Thirdly, I think the Swedish and Belgian Presidencies could draw up a preliminary timetable and establish some clear working methods.

Fourthly, I suggest that any future European agenda should be prepared on a broad basis by a Convention that should include the governments and national parliaments of the member states and the candidate states and the EU institutions and representatives. We need broad involvement because we are now dealing with things that are close to the core of national sovereignty.

Let the convention participate in the process of drawing up a basic constitution.

Finally, after the preparatory process for a constitution has been finished we should convene an IGC to negotiate and finalise the document. * * * * * The quest for peace, security and prosperity in the whole Europe has guided the Union to the eve of the next enlargement. The benefits of economic and political integration should be available to all. Uniting the continent means also to strengthen the fundamental principles of democracy, human rights and the rule of law. These principles are prerequisites for prosperity and citizen's participation not only in Europe, but globally.

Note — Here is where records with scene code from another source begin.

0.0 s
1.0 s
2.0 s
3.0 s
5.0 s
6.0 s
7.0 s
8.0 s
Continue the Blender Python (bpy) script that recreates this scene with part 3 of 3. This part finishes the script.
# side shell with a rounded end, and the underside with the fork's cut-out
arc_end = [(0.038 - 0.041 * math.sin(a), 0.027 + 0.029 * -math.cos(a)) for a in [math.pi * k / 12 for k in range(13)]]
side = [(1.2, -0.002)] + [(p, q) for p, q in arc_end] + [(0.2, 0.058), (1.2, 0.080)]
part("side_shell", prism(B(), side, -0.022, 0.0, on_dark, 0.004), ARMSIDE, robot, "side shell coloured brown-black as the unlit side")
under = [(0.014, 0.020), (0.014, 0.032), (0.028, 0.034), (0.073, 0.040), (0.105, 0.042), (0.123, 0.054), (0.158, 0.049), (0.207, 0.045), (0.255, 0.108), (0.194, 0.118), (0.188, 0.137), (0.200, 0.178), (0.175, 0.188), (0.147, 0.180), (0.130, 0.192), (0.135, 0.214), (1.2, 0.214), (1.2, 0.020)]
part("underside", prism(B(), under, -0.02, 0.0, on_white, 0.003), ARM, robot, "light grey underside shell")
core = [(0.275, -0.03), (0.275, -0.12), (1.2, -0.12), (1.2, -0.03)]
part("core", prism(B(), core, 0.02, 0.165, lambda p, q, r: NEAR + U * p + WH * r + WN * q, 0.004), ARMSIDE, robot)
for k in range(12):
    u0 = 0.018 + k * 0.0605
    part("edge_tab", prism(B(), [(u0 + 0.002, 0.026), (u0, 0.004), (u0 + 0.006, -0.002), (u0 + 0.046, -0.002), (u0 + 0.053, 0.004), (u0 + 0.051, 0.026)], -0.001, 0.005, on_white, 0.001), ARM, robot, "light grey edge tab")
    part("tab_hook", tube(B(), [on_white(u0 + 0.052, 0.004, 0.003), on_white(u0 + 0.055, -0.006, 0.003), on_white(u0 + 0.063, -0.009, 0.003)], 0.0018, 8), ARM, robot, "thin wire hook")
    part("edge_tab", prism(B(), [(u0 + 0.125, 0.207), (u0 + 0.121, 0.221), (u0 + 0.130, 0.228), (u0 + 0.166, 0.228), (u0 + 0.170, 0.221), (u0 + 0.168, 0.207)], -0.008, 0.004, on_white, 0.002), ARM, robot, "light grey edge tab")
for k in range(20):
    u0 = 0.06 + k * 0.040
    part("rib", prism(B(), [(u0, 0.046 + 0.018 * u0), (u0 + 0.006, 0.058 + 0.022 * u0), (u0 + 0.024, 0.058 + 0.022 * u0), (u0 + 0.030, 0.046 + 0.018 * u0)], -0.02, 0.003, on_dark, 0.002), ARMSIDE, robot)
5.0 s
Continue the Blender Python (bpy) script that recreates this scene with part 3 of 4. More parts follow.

While preparing the Union for enlargement and reforming it we should respect the fact that we are all equally good Europeans. Citizens and institutions of member states should have equal rights and possibilities within the Union and should also be able to participate in its development regardless of where they live or are based. The real value of integration is in the abolition of dividing lines in Europe. We are not putting up new barriers or creating clubs - we are in the process of unifying the continent.